West Virginia's Tavon Austin haunts Maryland

Dunbar graduate, former UM recruiting target, torches Terps for 172 all-purpose yards

  • Dunbar graduate Tavon Austin caught seven passes for 106 yards and two touchdowns in West Virginia's 31-17 win over Maryland.
Dunbar graduate Tavon Austin caught seven passes for 106 yards… (AP photo )
September 18, 2010|By Jeff Barker, The Baltimore Sun

MORGANTOWN, W.Va. — — Maryland probably didn't need another reminder that wide receiver Tavon Austin (Dunbar) — who was once heavily recruited by the Terps — opted to enroll at West Virginia instead.

But the Terps were reminded often Saturday. Seven times, to be exact. That's the number of receptions Austin made for the No. 21 Mountaineers in West Virginia's 31-17 victory.
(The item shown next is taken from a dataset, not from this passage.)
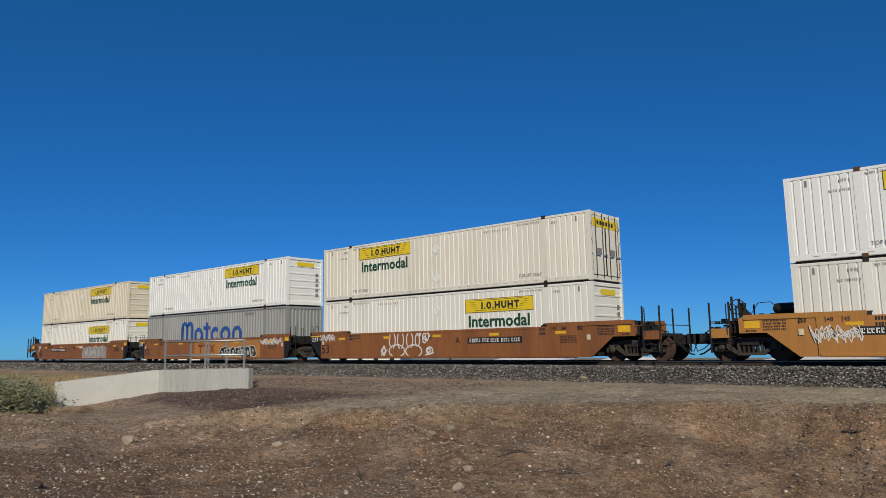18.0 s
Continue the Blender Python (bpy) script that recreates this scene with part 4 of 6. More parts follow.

Austin caught passes of 6 and 5 yards for West Virginia's first two touchdowns. The sophomore also had a 57-yard kickoff return and finished with 172 all-purpose yards.

Austin was one of Maryland's most prolific high school players ever.

He said Saturday that he was pleased to be on the winning side of a game featuring two schools that had courted him so heavily.

"I'm glad I made the right choice," Austin said.

Defensive fatigue

Saturday marked the second time this season — the Navy game was the first — in which Maryland's defense had reason to be tired at the end.

Maryland managed to beat Navy in the season opener despite having the ball about half as often as the Midshipmen.

On Saturday, West Virginia held the ball for 37:02 compared to Maryland's 22:58. The defense looked tired on West Virginia's long final drive that consumed 8:55 and ended with a 23-yard field goal by Tyler Bitancourt to account for the final margin.

"You know at that point we're logging our 88th, 89th and 90th snap, which is a long day," defensive coordinator Don Brown said.

Long-awaited debut

Tight end Will Yeatman, a Terps lacrosse player who once played on the football team at Notre Dame, made his debut Saturday but didn't catch a pass.

Yeatman broke a finger during August training camp and missed Maryland's first two games.

Coaches have often said that Yeatman possesses good hands.

But it was hard for him to catch on Saturday. On his left hand was a white cast with fingers wrapped and thumb extended — basically a small, fitted club.

Early risers

Noon-starting road games mean early starts to the day for road teams.

Maryland's hotel was an 80-minute drive from Morgantown. The Terps had to get on their four buses before 8:30 in the morning to make it to the game.

But the early start did not hamper West Virginia. "We didn't hit the snooze button," West Virginia coach Bill Stewart said.